The right-hand side of $\eqref{eq:14-2-4}$ is the sum of the element-wise products of the two matrices $\boldsymbol{G}$ and $\boldsymbol{H}^{ij}$ (the Frobenius inner product).

We show that the Frobenius inner product $\langle \boldsymbol{G}, \boldsymbol{H}^{ij} \rangle_F$ can be expressed using the trace. First, we compute the $(p, q)$ entry of the matrix product $\boldsymbol{G}^\top \boldsymbol{H}^{ij}$. By the definition of the transpose $(\boldsymbol{G}^\top)_{pk} = G_{kp}$ and the definition of matrix multiplication,

\begin{equation}(\boldsymbol{G}^\top \boldsymbol{H}^{ij})_{pq} = \displaystyle\sum_{k=0}^{M-1} (\boldsymbol{G}^\top)_{pk} H^{ij}_{kq} = \displaystyle\sum_{k=0}^{M-1} G_{kp} H^{ij}_{kq} \label{eq:14-2-5}\end{equation}

We compute the trace of the matrix $\boldsymbol{G}^\top \boldsymbol{H}^{ij}$. Since $\boldsymbol{G} \in \mathbb{R}^{M \times N}$ and $\boldsymbol{H}^{ij} \in \mathbb{R}^{M \times N}$, we have $\boldsymbol{G}^\top \in \mathbb{R}^{N \times M}$, so the matrix product $\boldsymbol{G}^\top \boldsymbol{H}^{ij} \in \mathbb{R}^{N \times N}$. By the definition of the trace (the sum of the diagonal entries),

\begin{equation}\text{tr}(\boldsymbol{G}^\top \boldsymbol{H}^{ij}) = \displaystyle\sum_{l=0}^{N-1} (\boldsymbol{G}^\top \boldsymbol{H}^{ij})_{ll} \label{eq:14-2-6a}\end{equation}

Setting $p = q = l$ in $\eqref{eq:14-2-5}$,

\begin{equation}(\boldsymbol{G}^\top \boldsymbol{H}^{ij})_{ll} = \displaystyle\sum_{k=0}^{M-1} G_{kl} H^{ij}_{kl} \label{eq:14-2-6b}\end{equation}

Substituting $\eqref{eq:14-2-6b}$ into $\eqref{eq:14-2-6a}$,

\begin{equation}\text{tr}(\boldsymbol{G}^\top \boldsymbol{H}^{ij}) = \displaystyle\sum_{l=0}^{N-1} \displaystyle\sum_{k=0}^{M-1} G_{kl} H^{ij}_{kl} \label{eq:14-2-6}\end{equation}

Comparing $\eqref{eq:14-2-6}$ with $\eqref{eq:14-2-4}$, we see that the two expressions are equal.

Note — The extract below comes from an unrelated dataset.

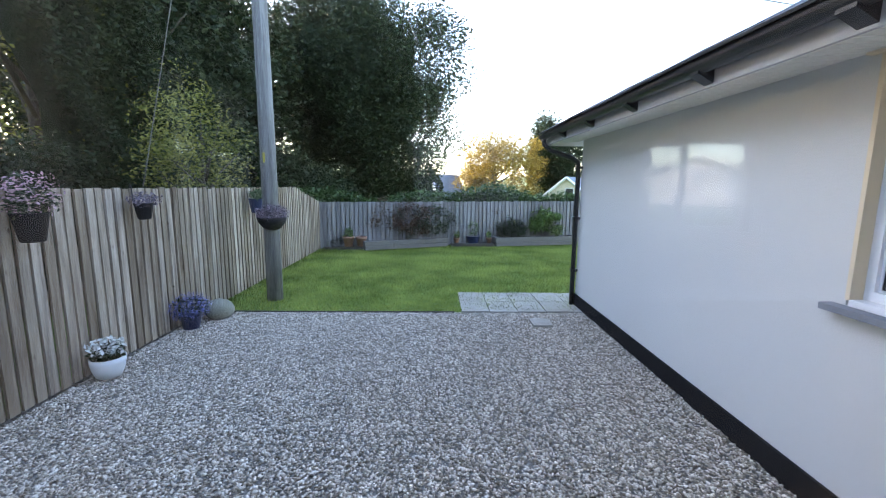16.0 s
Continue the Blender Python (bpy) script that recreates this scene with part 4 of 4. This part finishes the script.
def hedge(name, line, tall, thick, count, size, leaf, seed, label, foot=0.0, category="hedge", core=True):
    """Dense growth along a line of points: an inner dark body painted as shade, with a leafy, uneven skin."""
    rng = np.random.default_rng(seed)
    line = np.array(line, float)
    run = np.concatenate([[0], np.cumsum(np.linalg.norm(np.diff(line, axis=0), axis=1))])
    s = rng.uniform(0, run[-1], count)
    x, y = np.interp(s, run, line[:, 0]), np.interp(s, run, line[:, 1])
    dx, dy = np.interp(s + 0.3, run, line[:, 0]) - np.interp(s - 0.3, run, line[:, 0]), np.interp(s + 0.3, run, line[:, 1]) - np.interp(s - 0.3, run, line[:, 1])
    dn = np.hypot(dx, dy) + 1e-9
    nx, ny = -dy / dn, dx / dn
    h = tall * (0.86 + 0.09 * np.sin(s * 0.9 + seed) + 0.06 * np.sin(s * 2.3 + 1.3 * seed))
    up = rng.uniform(0, 1, count) ** 0.9
    z = foot + up * (h - foot) + rng.normal(0, 0.06, count)
    lump = 0.5 * np.sin(s * 2.1 + 1.7 * z) + 0.3 * np.sin(s * 4.7 - 2.9 * z + seed) + 0.3 * np.sin(1.3 * s + 4.1 * z)
    depth = thick * (0.35 * lump) + rng.exponential(0.16, count) * thick * 0.6
    cap = up > 0.9
    depth[cap] = rng.uniform(0, thick * 1.6, cap.sum())
    p = np.stack([x + nx * depth, y + ny * depth, z + GZ], 1)
    mid = line.mean(0)
    origin = np.array([line[0, 0], line[0, 1], GZ])
    thing = base(name, Matrix.Translation(origin), label, category)
    skin = leaves("leaf_skin", p - origin, size, leaf, seed + 2)
    skin.parent = thing
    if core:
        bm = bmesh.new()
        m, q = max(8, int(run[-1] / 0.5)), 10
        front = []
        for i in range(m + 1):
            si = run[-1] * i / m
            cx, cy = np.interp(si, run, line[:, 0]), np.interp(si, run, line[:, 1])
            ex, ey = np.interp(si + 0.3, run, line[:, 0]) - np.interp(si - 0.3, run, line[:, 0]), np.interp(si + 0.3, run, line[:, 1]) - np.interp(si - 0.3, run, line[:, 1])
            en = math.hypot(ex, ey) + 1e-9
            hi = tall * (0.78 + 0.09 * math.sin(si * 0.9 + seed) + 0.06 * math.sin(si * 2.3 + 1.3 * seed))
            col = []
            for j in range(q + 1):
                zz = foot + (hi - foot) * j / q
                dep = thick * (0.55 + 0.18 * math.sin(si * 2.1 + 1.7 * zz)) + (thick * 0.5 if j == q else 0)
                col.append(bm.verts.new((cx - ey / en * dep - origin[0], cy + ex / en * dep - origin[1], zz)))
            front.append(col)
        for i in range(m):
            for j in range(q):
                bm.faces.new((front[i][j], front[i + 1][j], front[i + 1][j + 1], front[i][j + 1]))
        part("inner_growth", bm, LEAF_SHADE, thing, "dark body painted as the shade inside the leaves", True)
    return thing


def shrub(name, x, y, radii, leaf, size, clumps, per, seed, label, z=GZ, twigs=8, clump_r=0.18):
    rng = np.random.default_rng(seed)
    thing = base(name, Matrix.Translation((x, y, z)), label, "shrub")
    bm = bmesh.new()
    for k in range(twigs):
        g = 2.4 * k
        bent_tube(bm, [(0.03 * math.cos(g), 0.03 * math.sin(g), -0.03), (0.4 * radii[0] * math.cos(g), 0.4 * radii[1] * math.sin(g), radii[2] * 0.7), (0.8 * radii[0] * math.cos(g), 0.8 * radii[1] * math.sin(g), radii[2] * (1.0 + 0.4 * math.sin(k)))], [0.012, 0.008, 0.003], 5)
    part("stems", bm, BARK, thing, "thin brown stems")
    pts = crown_points(rng, (0, 0, radii[2] * 0.95), radii, clumps, per, clump_r, -0.75)
    pts = pts[pts[:, 2] > 0.0]
    foliage = leaves("foliage", pts, size, leaf, seed + 1)
    foliage.parent = thing
    return thing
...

\begin{equation}\dfrac{\partial g}{\partial X_{ij}} = \text{tr}(\boldsymbol{G}^\top \boldsymbol{H}^{ij}) = \text{tr}\left[\left(\dfrac{\partial g}{\partial \boldsymbol{U}}\right)^\top \dfrac{\partial \boldsymbol{U}}{\partial X_{ij}}\right] \label{eq:14-2-7}\end{equation}

Equation $\eqref{eq:14-2-7}$ is the trace form of the matrix chain rule.